Additionally, to represent the relationships between software (“better,” “worse,” “more/less effective,” etc.) we found traditional means of representation (proximity, size, color) lacking, since these measures do not immediately visually indicate the benefits of each piece of software. As a result of choosing the Facebook theme for our work, we were able to use a somewhat discrete method to signify “performance” by using Facebook’s built-in, already somewhat vague “like” system. By equating Likes to Performance, we were able to visually represent an otherwise abstract concept for which traditional visual arrangement seemed lacking. In this way, like the measures of performance and validity themselves, the numbers are presented and left for the reader to determine the value of beyond the simple numbers presented here.

Bibliography and Works Cited

Burstein, Jill, Claudia Leacock, and Richard Swartz. “Automated Evaluation of Essays and Short Answers .” Loughborough University (2001): 1-13.

Hearst, Mari A. “The Debate on Automated Essay Grading.” IEEE Intelligent Systems & Their Applications 15.5 (2000): 22.

Herrington, Anne, and Charles Moran. “What Happens when Machines Read our Students’ Writing?” College English 63.4 (2001): 480.

Jordan, Sally. “E-Assessment: Past, Present and Future  .” The Open University: Pedagogic Directions: 1-20.

Leacock, Claudia, and Martin Chodorow. “C-Rater: Automated Scoring of Short-Answer Questions.” Computers & the Humanities 37.4 (2003): 389-405.

Mitchell, Tom, et al. “Towards Robust Computerised Marking of Free-Text Responses.” Loughborough University (2002): 233-249.

Valenti, Salvatore, Francesca Neri, and Alessandro Cuchiarelli. “An Overview of Current Research on Automated Essay Grading.” Journal of Information Technology Education 2 (2003).

Werner, Gergory J. “A Complete Approach to Automated Essay Grading .” George Washington University: Department of Computer Science: 1-6.

Zhang, Mo. “Contrasting Automated and Human Scoring of Essays.” Educational Testing Service: R & D Connections 21 (2013).


Posted by on September 26, 2013 in Uncategorized


8 responses to “Automated Essay Scoring Software Timeline

  1. DB

    September 26, 2013 at 3:48 pm

    I imagine I’m not alone in thinking that the Facebook spoof is clever.
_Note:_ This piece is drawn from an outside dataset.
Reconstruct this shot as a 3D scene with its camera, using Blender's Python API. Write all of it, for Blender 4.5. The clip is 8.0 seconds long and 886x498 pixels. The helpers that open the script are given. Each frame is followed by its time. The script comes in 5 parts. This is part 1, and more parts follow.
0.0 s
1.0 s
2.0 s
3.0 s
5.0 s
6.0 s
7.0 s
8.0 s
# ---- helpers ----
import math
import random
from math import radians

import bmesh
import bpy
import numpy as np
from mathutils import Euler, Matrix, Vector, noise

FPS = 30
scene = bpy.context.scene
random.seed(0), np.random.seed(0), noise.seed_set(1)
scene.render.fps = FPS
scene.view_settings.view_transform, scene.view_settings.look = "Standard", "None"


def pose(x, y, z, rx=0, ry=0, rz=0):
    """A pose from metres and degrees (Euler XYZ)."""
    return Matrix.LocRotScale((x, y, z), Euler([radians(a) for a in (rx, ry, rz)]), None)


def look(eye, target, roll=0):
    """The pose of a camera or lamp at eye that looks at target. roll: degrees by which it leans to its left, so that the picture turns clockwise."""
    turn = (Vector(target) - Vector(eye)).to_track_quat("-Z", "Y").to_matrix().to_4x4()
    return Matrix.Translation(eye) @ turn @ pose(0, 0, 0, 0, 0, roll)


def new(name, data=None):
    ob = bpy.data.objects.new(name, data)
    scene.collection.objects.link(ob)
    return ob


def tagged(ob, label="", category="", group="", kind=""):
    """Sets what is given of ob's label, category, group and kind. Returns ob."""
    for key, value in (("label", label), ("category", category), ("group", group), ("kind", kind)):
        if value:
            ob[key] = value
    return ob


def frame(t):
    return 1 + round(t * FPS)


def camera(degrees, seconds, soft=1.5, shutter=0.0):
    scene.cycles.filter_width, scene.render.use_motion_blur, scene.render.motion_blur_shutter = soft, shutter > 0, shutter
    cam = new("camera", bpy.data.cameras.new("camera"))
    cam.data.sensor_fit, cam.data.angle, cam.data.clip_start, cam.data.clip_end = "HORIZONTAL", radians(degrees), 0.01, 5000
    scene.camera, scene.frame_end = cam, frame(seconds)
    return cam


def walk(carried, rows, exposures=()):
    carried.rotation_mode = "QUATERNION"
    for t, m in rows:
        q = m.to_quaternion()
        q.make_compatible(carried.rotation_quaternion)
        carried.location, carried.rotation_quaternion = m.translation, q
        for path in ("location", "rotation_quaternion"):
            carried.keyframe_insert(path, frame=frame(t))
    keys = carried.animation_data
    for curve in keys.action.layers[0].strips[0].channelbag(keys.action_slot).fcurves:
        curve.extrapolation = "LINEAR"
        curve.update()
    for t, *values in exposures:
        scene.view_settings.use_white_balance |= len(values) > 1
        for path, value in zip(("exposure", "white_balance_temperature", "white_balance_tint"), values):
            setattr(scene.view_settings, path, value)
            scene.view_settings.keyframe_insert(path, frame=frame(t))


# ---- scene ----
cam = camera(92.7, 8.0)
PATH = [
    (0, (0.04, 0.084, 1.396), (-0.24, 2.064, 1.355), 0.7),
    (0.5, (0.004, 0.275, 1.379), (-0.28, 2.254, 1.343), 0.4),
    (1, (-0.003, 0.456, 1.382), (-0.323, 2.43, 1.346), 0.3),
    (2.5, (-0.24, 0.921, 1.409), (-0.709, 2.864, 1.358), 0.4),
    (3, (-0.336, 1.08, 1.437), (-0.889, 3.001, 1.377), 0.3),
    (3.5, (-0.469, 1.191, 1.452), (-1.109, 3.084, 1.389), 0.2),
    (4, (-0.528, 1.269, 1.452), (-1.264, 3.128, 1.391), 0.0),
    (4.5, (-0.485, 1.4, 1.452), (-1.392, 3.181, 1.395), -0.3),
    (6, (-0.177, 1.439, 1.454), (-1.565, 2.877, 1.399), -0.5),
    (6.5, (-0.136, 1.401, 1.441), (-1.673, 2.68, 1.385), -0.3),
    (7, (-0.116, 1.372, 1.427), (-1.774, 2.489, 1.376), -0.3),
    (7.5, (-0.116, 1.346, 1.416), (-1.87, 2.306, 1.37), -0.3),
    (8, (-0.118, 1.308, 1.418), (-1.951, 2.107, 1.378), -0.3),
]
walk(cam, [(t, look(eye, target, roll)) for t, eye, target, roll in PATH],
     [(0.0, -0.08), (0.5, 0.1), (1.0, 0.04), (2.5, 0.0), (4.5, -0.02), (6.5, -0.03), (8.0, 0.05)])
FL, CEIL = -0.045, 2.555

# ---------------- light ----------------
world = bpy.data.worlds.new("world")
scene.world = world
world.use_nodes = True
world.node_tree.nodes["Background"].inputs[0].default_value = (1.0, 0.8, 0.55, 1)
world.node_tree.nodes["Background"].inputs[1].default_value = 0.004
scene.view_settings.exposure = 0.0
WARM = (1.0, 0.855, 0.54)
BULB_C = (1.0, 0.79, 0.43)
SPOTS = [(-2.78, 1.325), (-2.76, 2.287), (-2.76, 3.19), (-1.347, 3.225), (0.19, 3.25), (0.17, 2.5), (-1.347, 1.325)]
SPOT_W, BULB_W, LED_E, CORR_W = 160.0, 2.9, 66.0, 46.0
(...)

What attitudes toward technology do you think you’re revealing in using that particular genre? I wonder if you could incorporate something about the advent of Facebook itself (around 2005): I wonder if it could count as a kind of machine-scoring technology. After all, it’s ranking our writing and comparing it to databases in order to classify us. Maybe I’m reaching.

  2. brucebowlesjr

    September 26, 2013 at 3:50 pm

    Jason and Kendall,

    I really dug the social media slant and the slang in this timeline. It had me cracking up at time internally (no lol as to not be creepy).
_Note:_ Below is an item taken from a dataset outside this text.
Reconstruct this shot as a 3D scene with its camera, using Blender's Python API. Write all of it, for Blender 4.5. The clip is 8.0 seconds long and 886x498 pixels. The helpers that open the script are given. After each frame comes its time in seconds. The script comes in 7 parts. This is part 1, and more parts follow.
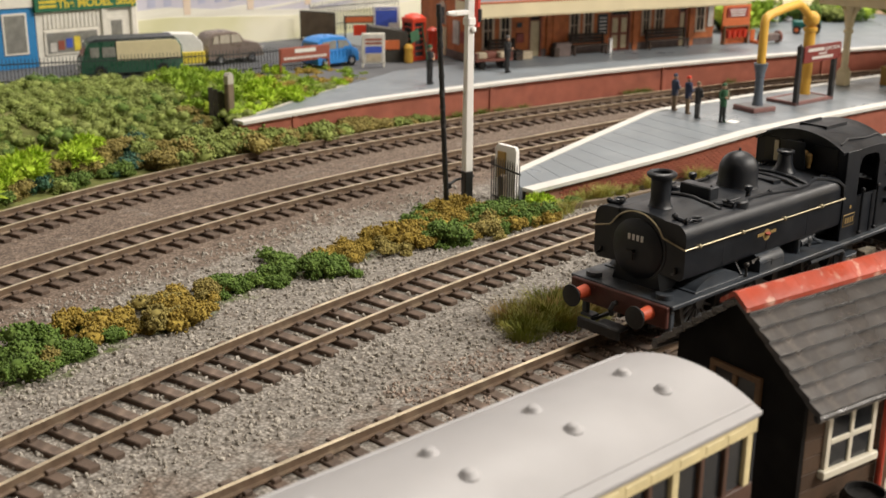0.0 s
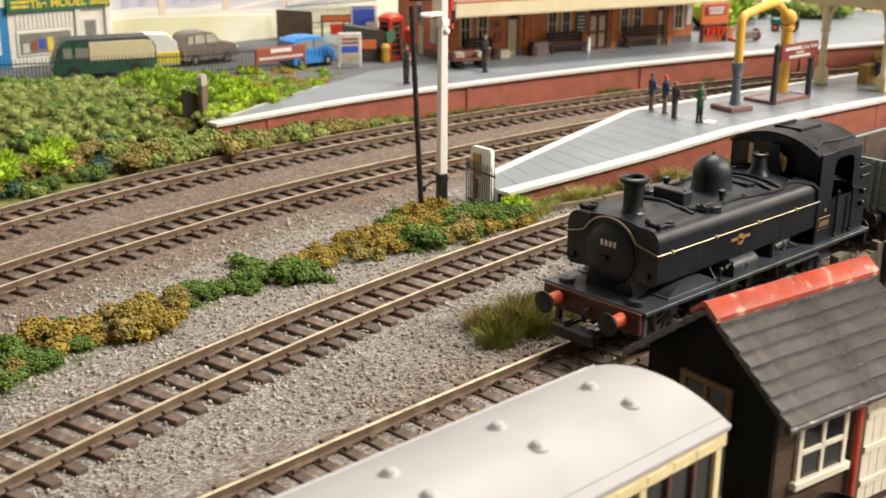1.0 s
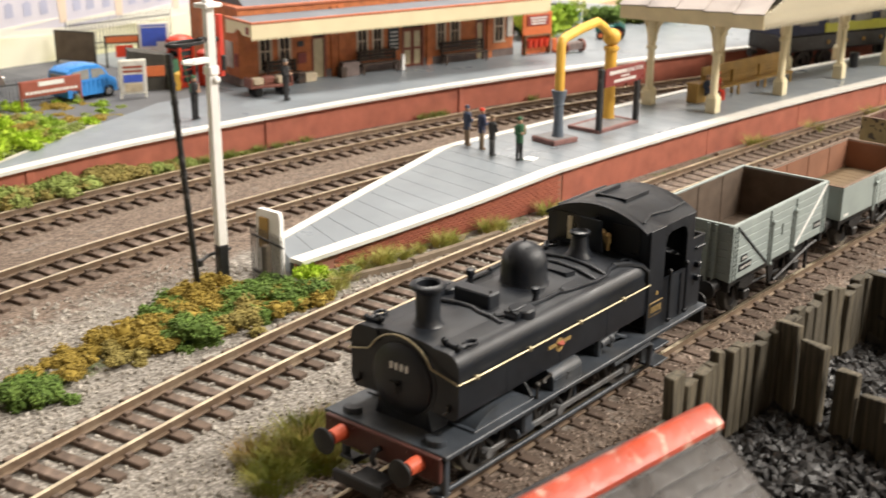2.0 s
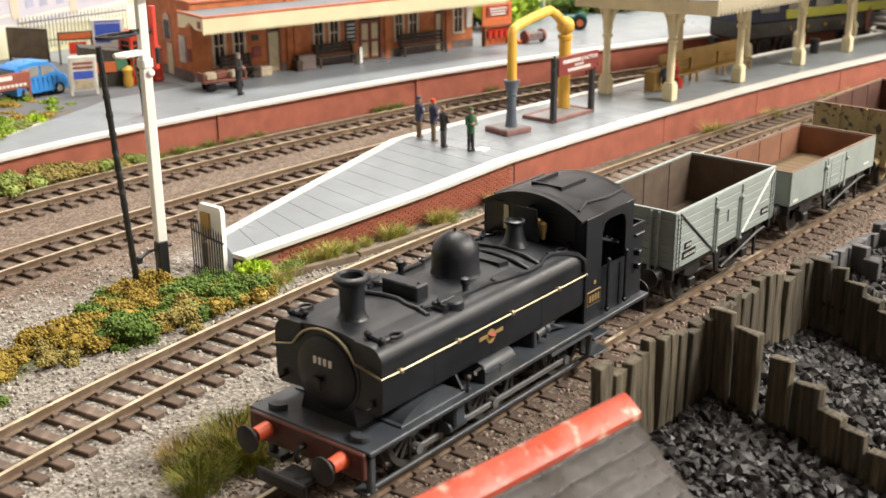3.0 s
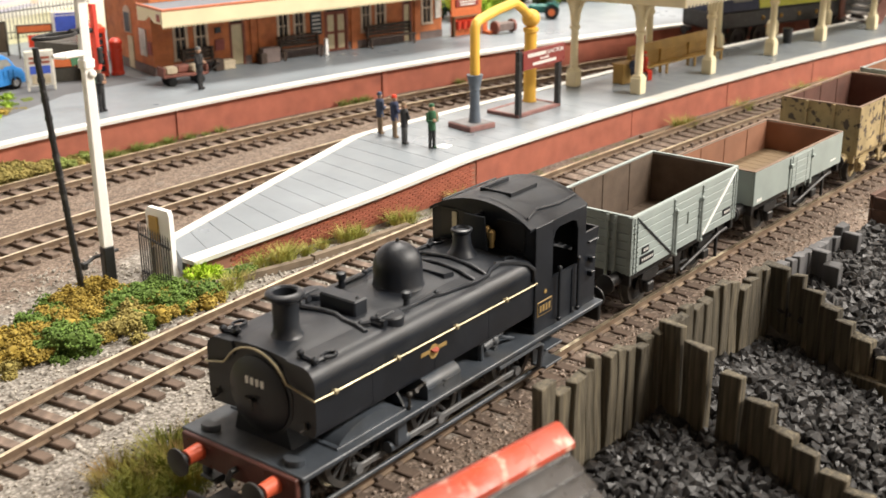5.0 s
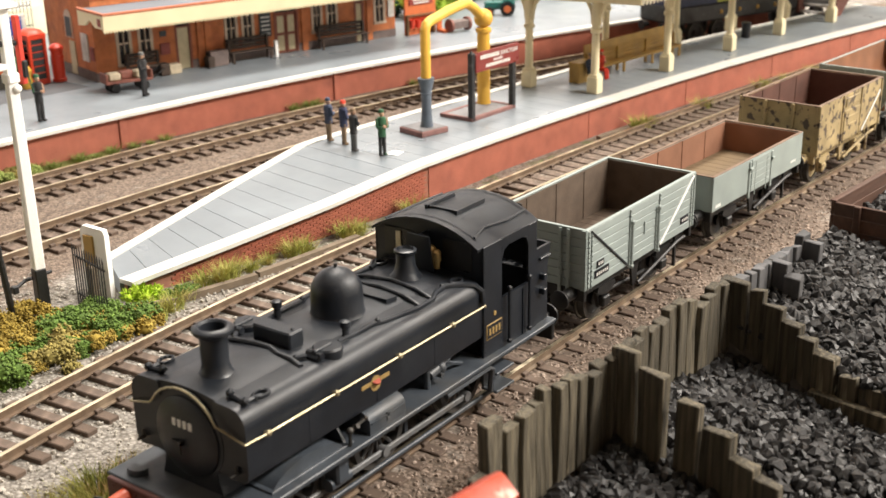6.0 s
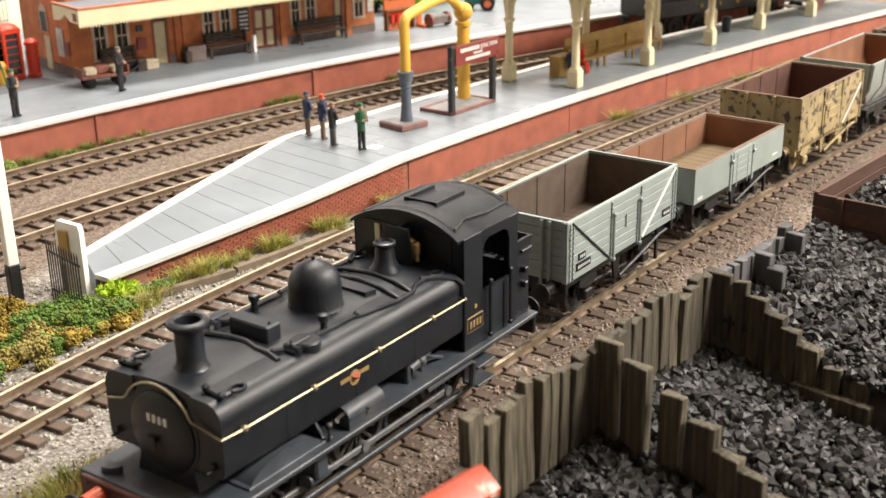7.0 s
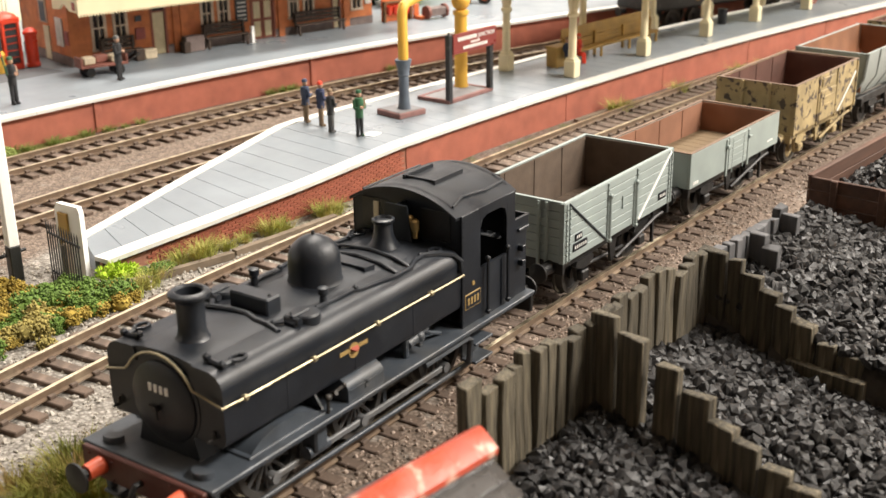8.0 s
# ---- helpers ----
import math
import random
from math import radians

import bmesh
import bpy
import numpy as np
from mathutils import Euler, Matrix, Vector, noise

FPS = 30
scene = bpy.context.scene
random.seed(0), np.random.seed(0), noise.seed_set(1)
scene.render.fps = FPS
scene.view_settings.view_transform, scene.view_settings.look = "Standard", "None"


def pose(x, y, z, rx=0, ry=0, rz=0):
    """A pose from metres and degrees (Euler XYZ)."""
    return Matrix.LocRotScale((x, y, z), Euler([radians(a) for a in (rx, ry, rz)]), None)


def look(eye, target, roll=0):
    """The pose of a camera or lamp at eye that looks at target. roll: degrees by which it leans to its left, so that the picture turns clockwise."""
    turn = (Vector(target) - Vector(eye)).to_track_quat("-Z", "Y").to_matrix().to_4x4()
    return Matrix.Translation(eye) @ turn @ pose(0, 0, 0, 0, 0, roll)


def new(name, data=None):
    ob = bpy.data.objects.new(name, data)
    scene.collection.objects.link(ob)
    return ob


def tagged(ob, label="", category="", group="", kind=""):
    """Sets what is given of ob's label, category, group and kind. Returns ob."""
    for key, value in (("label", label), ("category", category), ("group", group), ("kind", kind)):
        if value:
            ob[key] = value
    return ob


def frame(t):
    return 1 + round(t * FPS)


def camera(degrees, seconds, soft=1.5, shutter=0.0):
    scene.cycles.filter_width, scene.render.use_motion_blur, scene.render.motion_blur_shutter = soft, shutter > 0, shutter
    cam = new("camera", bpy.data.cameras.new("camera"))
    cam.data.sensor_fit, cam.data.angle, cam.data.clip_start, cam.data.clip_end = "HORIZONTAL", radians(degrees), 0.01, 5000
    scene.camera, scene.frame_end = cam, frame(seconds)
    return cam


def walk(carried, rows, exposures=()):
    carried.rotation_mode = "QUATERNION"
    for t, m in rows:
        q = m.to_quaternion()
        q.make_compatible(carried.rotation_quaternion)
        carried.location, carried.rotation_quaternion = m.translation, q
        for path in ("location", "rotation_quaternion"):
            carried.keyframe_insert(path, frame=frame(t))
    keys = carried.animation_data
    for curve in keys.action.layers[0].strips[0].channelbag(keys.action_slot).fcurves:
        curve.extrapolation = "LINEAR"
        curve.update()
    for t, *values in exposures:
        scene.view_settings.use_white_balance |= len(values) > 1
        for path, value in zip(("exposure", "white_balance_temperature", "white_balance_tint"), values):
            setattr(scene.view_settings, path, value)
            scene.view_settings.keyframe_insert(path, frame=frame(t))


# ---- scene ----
# A model railway at 4 mm to the foot. All lengths below are written in millimetres and turned into metres when a mesh is made.
MM = 0.001

cam = camera(40.96, 8.0, soft=1.5, shutter=0.5)
# the close-up lens is sharp on the train and softens towards the backscene
cam.data.dof.use_dof, cam.data.dof.focus_distance, cam.data.dof.aperture_fstop = True, 0.34, 37.0
ROWS = [
    (0.0, -319.4, -197.5, 128.3, 71.97, -0.47, -41.93),
    (0.5, -316.1, -195.3, 131.0, 71.92, -0.41, -42.22),
    (1.0, -313.4, -196.5, 130.1, 71.75, -0.40, -42.74),
    (1.2, -301.2, -188.7, 131.2, 71.73, -0.32, -43.32),
    (1.5, -279.1, -174.4, 139.8, 71.36, -0.18, -46.60),
    (1.7, -262.0, -164.7, 138.2, 71.29, -0.29, -48.72),
    (2.0, -249.7, -160.7, 140.5, 71.05, -0.34, -50.52),
    (2.2, -243.2, -159.5, 139.0, 71.00, -0.30, -51.22),
    (3.3, -237.0, -170.3, 137.3, 70.76, 0.46, -51.59),
    (3.5, -237.5, -170.9, 137.1, 70.65, 0.48, -51.64),
    (4.0, -235.3, -171.2, 137.0, 70.48, 0.36, -51.64),
    (4.2, -233.6, -170.6, 137.4, 70.42, 0.28, -51.69),
    (5.3, -214.2, -166.1, 141.6, 69.90, 0.59, -52.76),
    (5.5, -209.1, -164.1, 142.4, 69.87, 0.67, -53.20),
    (6.0, -204.8, -163.2, 141.6, 69.63, 0.95, -54.16),
    (6.5, -203.4, -161.6, 140.0, 69.61, 0.92, -54.71),
    (7.0, -202.1, -161.6, 138.9, 69.54, 0.87, -55.10),
    (7.5, -203.1, -162.0, 136.7, 69.54, 0.77, -55.28),
    (8.0, -206.0, -163.7, 134.7, 69.54, 0.73, -55.24),
]
walk(cam, [(t, pose(x * MM, y * MM, z * MM, rx, ry, rz)) for t, x, y, z, rx, ry, rz in ROWS],
     [(0.0, -0.6), (0.5, -0.3), (1.0, -0.22), (2.0, -0.07), (4.0, 0.08), (8.0, 0.2)])

# ---- light: a room with white walls and lamps under its ceiling ----
world = bpy.data.worlds.new("world")
scene.world = world
world.use_nodes = True
world.node_tree.nodes["Background"].inputs[0].default_value = (1.0, 0.95, 0.88, 1)
world.node_tree.nodes["Background"].inputs[1].default_value = 0.25


def room_lamp(name, x, y, z, sx, sy, watts, color=(1.0, 0.93, 0.84)):
    data = bpy.data.lights.new(name, "AREA")
    data.shape, data.size, data.size_y, data.energy, data.color = "RECTANGLE", sx, sy, watts, color
    ob = new(name, data)
    ob.matrix_world = look((x, y, z), (x, y, z - 1))
    return ob


# the room's lamps hang mostly over the operator's side of the layout
LAMPS = [(0.75, -1.2, 1.33, 79), (0.65, 0.4, 1.33, 34), (2.3, -0.9, 1.33, 42), (2.3, -1.9, 1.33, 42)]
for lx, ly, lz, watts in LAMPS:
    room_lamp("ceiling_lamp", lx, ly, lz, 0.9, 0.3, watts)


# ---- mesh helpers ----
def V(*p):
    return Vector(p)


def add_box(bm, x0, x1, y0, y1, z0, z1, bevel=0.0, m=None):
    """A box between the given limits, with its edges rounded off by bevel."""
    vs = bmesh.ops.create_cube(bm, size=1.0)["verts"]
    for v in vs:
        v.co = V(x0 + (v.co.x + .5) * (x1 - x0), y0 + (v.co.y + .5) * (y1 - y0), z0 + (v.co.z + .5) * (z1 - z0))
    if bevel:
        es = list({e for v in vs for e in v.link_edges})
        vs = list({v for f in bmesh.ops.bevel(bm, geom=es, offset=bevel, segments=1, affect="EDGES")["faces"] for v in f.verts})
    if m is not None:
        bmesh.ops.transform(bm, matrix=m, verts=vs)
    return vs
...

    Could you possibly project the future on this timeline? For example, where will automated essay scoring software be in 15-20 years?

    Some more history about each could have been helpful.

  3. jeskew2013

    September 26, 2013 at 3:54 pm

    Very clever presentation of the material. I especially liked presenting likes in terms of percentages. The one thing I noticed was that you focused a lot on specific testing softwares and machine-grading methods and left out some of the people involved.

  4. amypiotrowski

    September 26, 2013 at 3:54 pm

    First of all, hilarious! I like how you’re giving each program its own voice in which to explain what it does. Sounds like some of these automated scoring programs have taken different approaches to machine essay grading. It’s a little hard to determine how different some of these programs are. Are there things that automated scoring programs all try to do in their design or algorithms?

  5. andrewdavidburgess

    September 26, 2013 at 3:56 pm

    This is great, guys. Even while poking fun at social media, you manage to demonstrate the relationship between these various electronic scoring systems and to point out points of comparison and analysis between them.

    Question: Where is this going? Is there some evolution that you see in this timeline? Can you guess what the future of electronic scoring might look like?

    Suggestion: I’d like to see some naysayers inserted here to counterbalance the machines. Maybe some of the folks we’ve read this semester to challenge the claims of accuracy and reliability. Could be fun.

  6. sarahm1320

    September 26, 2013 at 4:01 pm

    Very fun idea – I especially liked how you put the different machines into dialogue with one another (maybe I’m reading into this too much, but it seemed like a gesture towards the economic competition that many of these scoring machines arose from). I would have liked to know more about why these machines were created – did their creators have a specific market in mind? It’s tough because you don’t want to add too much to keep the posts appropriate to the genre/style of the piece, but I would have liked to know more information about each of the systems, and if/how they’re currently being used.

  7. jacobwcraig

    September 26, 2013 at 4:38 pm

    Comment: I second the comment about your decisions about the presentation of the material.
    Question: Like Andrew, I wonder what kind of connective tissue you could develop in addition to the kind of dialogic relationships that you set up between the devices. I’m really interested in the idea that Sarah brings up.
    Suggestion: If you wanted to publish this (and I think that you could), I think that creating hyperlinks/profiles would be interesting. A basic html image map in Fireworks or through one of the online generators would get you the link-to and link-from capability.

  8. jeffnaftzinger

    October 9, 2013 at 6:55 pm

    Comment: I’m blown away by the creativity you guys exhibited in this “timeline.” Great job playing with requirements of the assignment.
    Question: What was the reason for making this more of a humorous timeline? To reach different audiences?
    Suggestion: I agree with Jacob about hyperlinking profiles would be interesting, that way you could give the viewers a little more background into the different assessment machines.